In a letter to Indiana regulators, BP said it plans to keep testing the mercury-removal technology and promised to report back by 2015.
"If good intentions were enough to improve water quality, we wouldn't need the Clean Water Act and pollution permits," said Ann Alexander, a senior attorney for the Natural Resources Defense Council. "We don't want a permit that allows BP to just study this technology to death. They need to be using it."BP is close to completing a $4 billion “modernization” of the facility to allow it to refine ever-more dirty and controversial tar sands oil from Canada. That fuel source was part of legal battles over the refinery’s air pollution permits, which ended last year with the company agreeing to add $400 million in additional emissions controls. To deal with the mercury issue in their water pollution, the Trib notes that researchers predict installing the new technology would fall somewhere between $20 and 150 million for the oil giant, which made a $4.2 billion, profit in the first quarter of this year.

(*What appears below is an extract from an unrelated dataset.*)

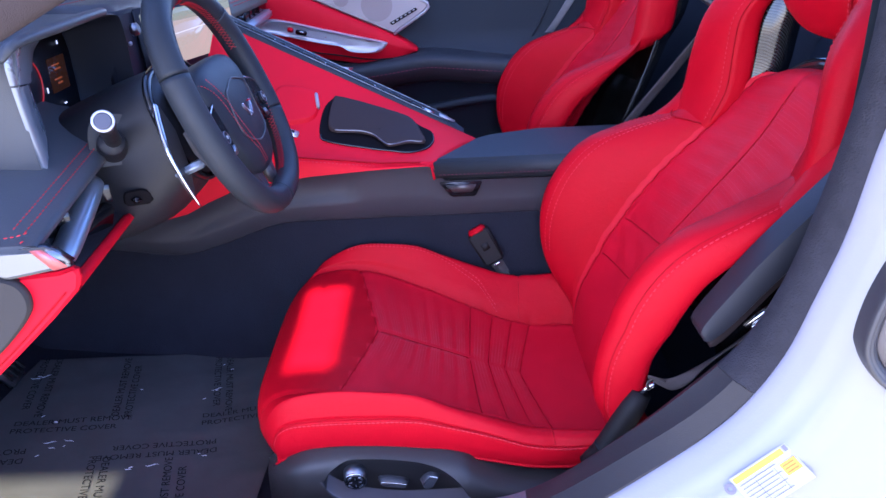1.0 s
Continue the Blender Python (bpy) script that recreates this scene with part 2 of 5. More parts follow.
floor = part("floor", sheet("floor", [[(x, y, floor_z(x)) for y in np.linspace(-0.33, 1.07, 15)] for x in np.linspace(-1.0, 0.9, 60)], flip=True), CARPET,
             label="dark carpeted footwell floor of the car", kind="structure")

# door opening: inner edge and outer edge of the dark trim, from the front foot round to the rear pillar and the roof
INNER = [(-0.70, -0.30, 0.46), (-0.56, -0.315, 0.392), (-0.42, -0.325, 0.385), (-0.25, -0.33, 0.379), (-0.05, -0.33, 0.379), (0.12, -0.328, 0.381), (0.21, -0.325, 0.40),
         (0.30, -0.345, 0.482), (0.37, -0.365, 0.565), (0.415, -0.37, 0.62), (0.444, -0.37, 0.68), (0.464, -0.37, 0.75), (0.480, -0.37, 0.83), (0.491, -0.37, 0.92), (0.49, -0.365, 1.04), (0.46, -0.34, 1.13)]
OUTER = [(-0.74, -0.395, 0.45), (-0.58, -0.40, 0.392), (-0.43, -0.40, 0.383), (-0.25, -0.40, 0.381), (-0.05, -0.40, 0.381), (0.12, -0.40, 0.384), (0.215, -0.40, 0.408),
         (0.325, -0.405, 0.488), (0.395, -0.408, 0.552), (0.437, -0.41, 0.62), (0.46, -0.41, 0.69), (0.478, -0.41, 0.755), (0.490, -0.41, 0.83), (0.502, -0.41, 0.90), (0.515, -0.40, 1.04), (0.50, -0.37, 1.15)]


def opening_trim():
    n = 300
    a, b = spline(INNER, n), spline(OUTER, n)
    mid = (a + b) / 2
    rows = []
    for i in range(n):
        away = b[i] - a[i]
        t = np.gradient(mid, axis=0)[i]
        nrm = np.cross(t, away)
        nrm /= np.linalg.norm(nrm)
        if np.dot(nrm, np.array([0.2, 0, 0.75]) - mid[i]) < 0:
            nrm = -nrm
        inside = a[i] + np.array([0, 0.012, 0]) - nrm * 0.03
        rows.append([inside - nrm * 0.07, inside, a[i] - nrm * 0.004 + np.array([0, 0.004, 0]), a[i] + nrm * 0.001 - np.array([0, 0.003, 0]), a[i] * 0.75 + b[i] * 0.25 + nrm * 0.0045,
                     a[i] * 0.42 + b[i] * 0.58 + nrm * 0.0105, b[i] + nrm * 0.001, b[i] - nrm * 0.006 - np.array([0, 0.003, 0]), b[i] - nrm * 0.03 - np.array([0, 0.001, 0])])
    return np.array(rows)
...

Given the previous kerfuffle, you can expect to hear plenty more about this issue in the coming months.
Indiana gave BP until 2012 to meet the strict federal mercury limit but predicted the refinery would fail to meet the deadline. In late 2011, state regulators exempted the refinery from complying and set its mercury limit at 23.1 parts per trillion, allowing BP to continue legally violating the federal standard.